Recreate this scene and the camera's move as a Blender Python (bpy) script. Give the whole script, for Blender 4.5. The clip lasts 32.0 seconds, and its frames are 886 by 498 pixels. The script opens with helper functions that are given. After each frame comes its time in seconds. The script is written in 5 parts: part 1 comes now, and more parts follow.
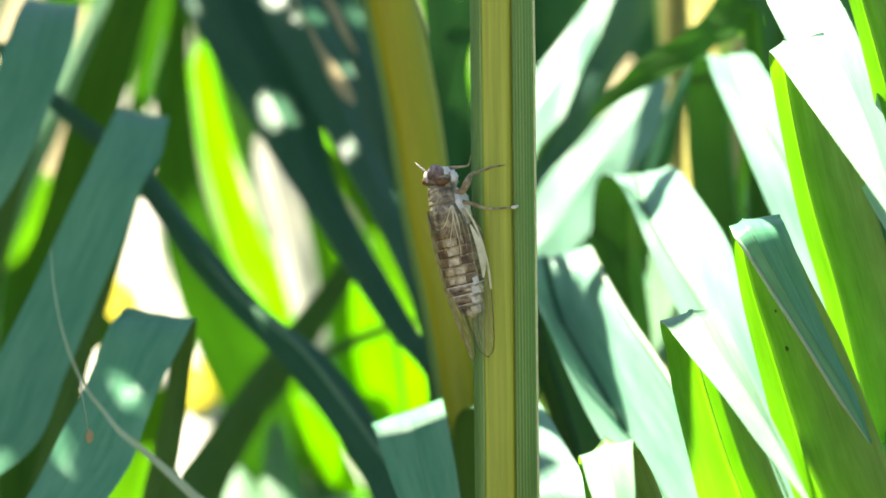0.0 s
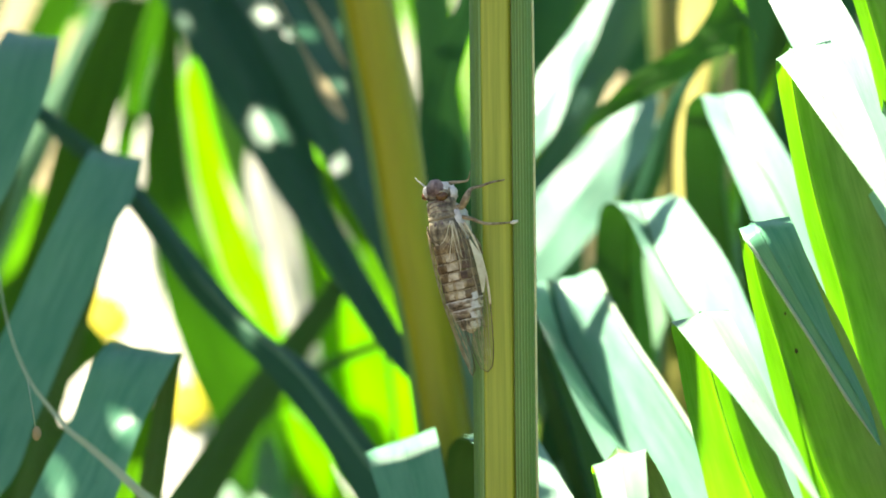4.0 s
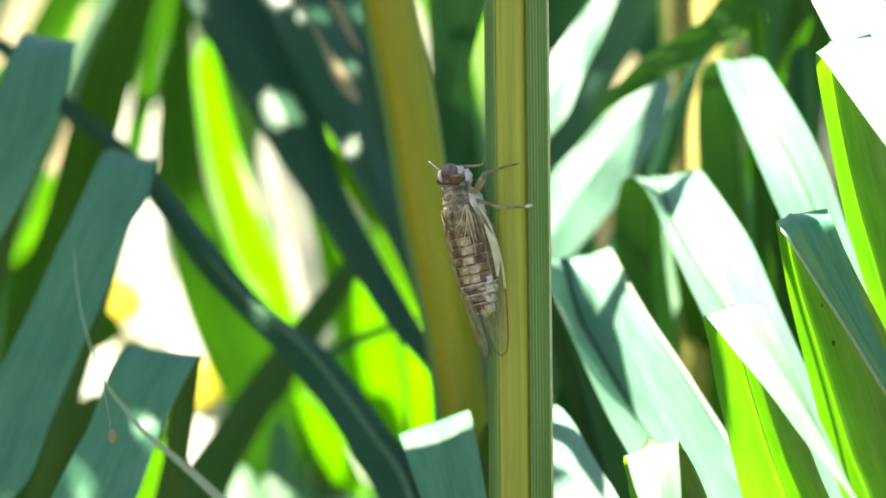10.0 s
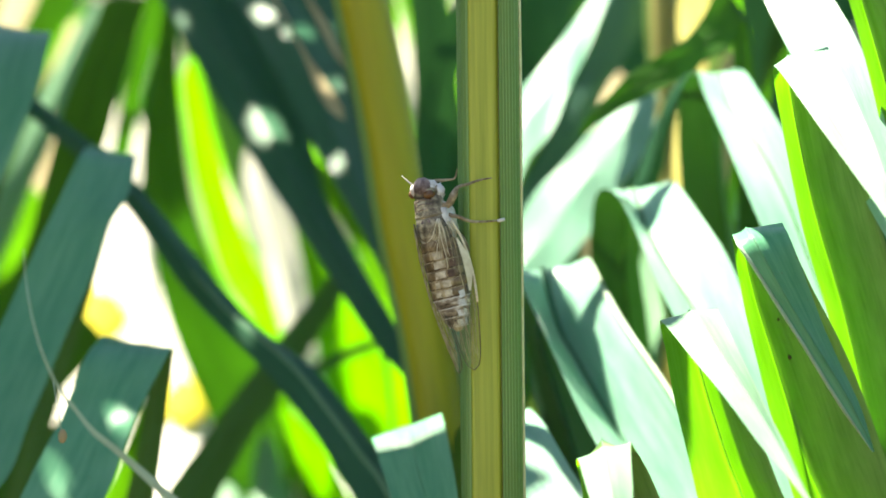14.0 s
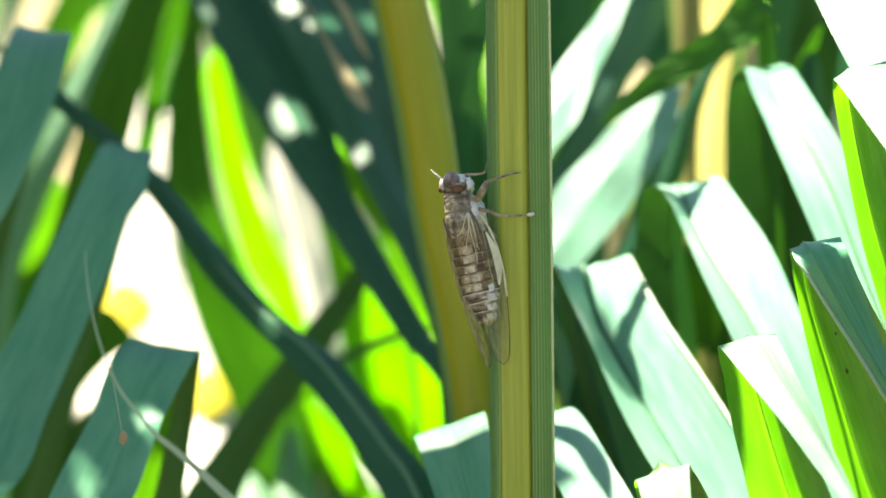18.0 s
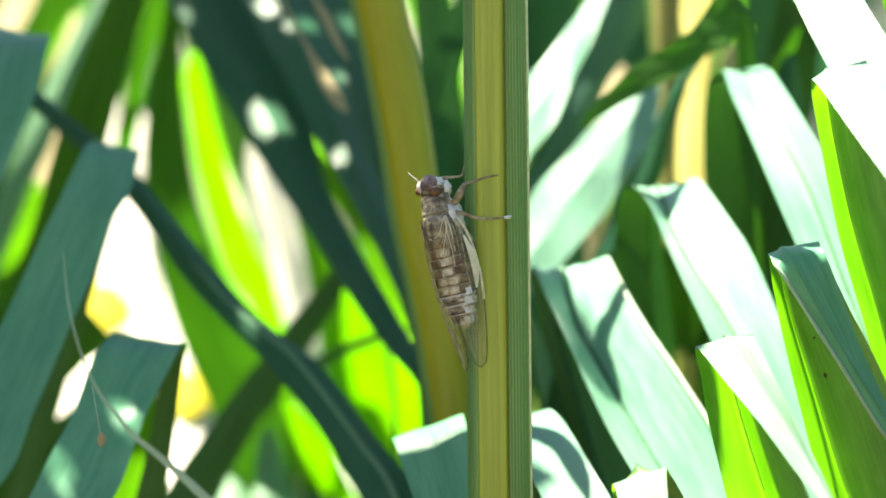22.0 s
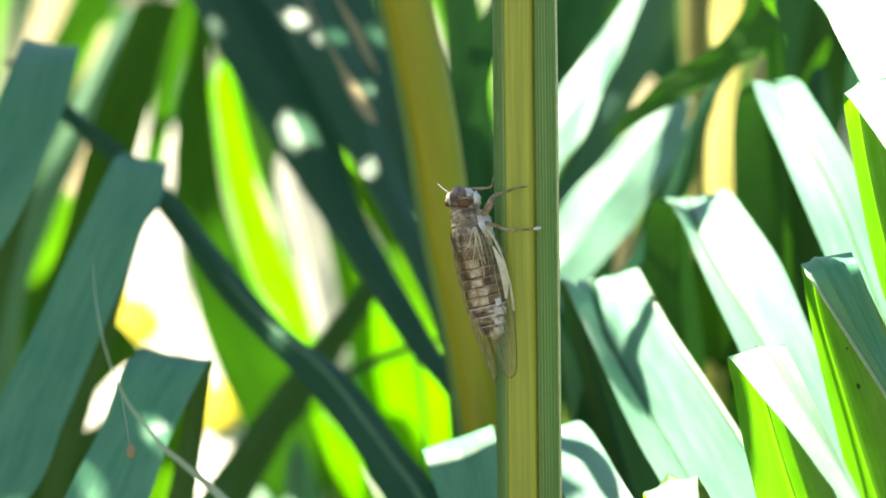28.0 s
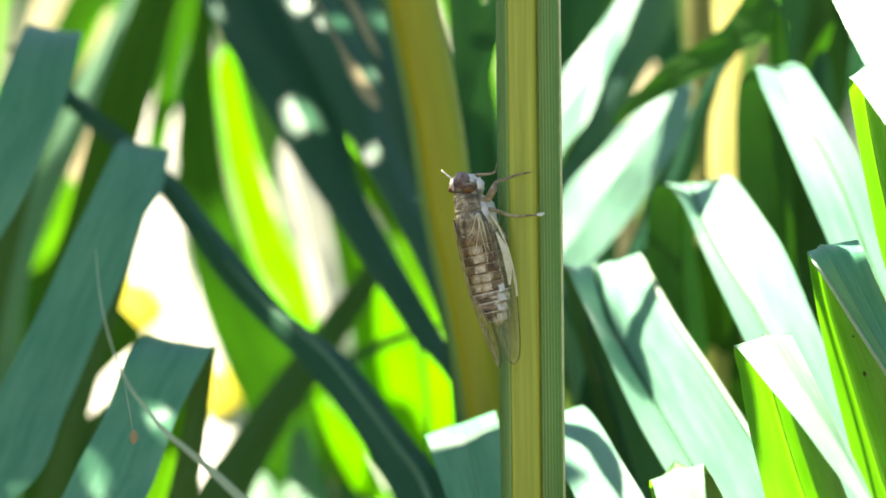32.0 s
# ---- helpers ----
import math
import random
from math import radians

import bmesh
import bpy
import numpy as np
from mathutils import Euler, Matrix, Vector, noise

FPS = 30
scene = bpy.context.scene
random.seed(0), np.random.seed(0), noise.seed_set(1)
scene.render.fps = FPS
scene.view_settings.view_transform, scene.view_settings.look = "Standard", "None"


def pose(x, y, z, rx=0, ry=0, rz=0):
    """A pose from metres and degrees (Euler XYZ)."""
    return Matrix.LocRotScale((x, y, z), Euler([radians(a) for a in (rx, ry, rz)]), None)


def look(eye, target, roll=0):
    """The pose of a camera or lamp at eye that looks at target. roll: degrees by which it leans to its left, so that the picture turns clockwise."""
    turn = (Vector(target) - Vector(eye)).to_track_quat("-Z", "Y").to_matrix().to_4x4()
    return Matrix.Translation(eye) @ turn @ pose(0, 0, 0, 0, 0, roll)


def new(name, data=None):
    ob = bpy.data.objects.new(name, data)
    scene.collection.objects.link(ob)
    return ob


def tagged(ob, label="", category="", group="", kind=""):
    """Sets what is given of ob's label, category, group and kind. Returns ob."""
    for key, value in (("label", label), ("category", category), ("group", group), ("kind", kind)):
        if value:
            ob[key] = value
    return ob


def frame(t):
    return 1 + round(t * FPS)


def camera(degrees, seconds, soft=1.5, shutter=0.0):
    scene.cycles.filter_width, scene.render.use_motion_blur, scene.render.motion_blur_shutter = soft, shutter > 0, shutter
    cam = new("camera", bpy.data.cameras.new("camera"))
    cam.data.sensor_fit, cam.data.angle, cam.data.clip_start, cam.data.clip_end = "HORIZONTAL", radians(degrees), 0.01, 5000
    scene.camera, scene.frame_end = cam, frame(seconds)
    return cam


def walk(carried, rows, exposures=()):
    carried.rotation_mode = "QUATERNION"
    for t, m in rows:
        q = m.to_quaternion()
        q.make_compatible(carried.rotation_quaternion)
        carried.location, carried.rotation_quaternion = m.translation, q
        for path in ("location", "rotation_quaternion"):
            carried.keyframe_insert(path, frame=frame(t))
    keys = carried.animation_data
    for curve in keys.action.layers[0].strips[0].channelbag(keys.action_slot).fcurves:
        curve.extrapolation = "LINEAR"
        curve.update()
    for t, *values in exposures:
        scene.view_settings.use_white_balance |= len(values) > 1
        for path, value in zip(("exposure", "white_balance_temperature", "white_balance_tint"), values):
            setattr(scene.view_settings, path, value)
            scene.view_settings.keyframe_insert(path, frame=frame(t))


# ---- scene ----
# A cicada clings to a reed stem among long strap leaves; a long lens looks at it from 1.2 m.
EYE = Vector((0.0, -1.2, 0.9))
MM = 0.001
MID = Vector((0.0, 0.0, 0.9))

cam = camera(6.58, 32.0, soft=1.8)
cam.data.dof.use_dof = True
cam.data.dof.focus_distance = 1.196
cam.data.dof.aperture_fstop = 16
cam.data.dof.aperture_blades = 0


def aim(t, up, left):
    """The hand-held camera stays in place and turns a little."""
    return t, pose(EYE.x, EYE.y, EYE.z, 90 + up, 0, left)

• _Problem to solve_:
Find how many lines hold the string "frame", and state that number alone.

• _Solution to this exercise_:
5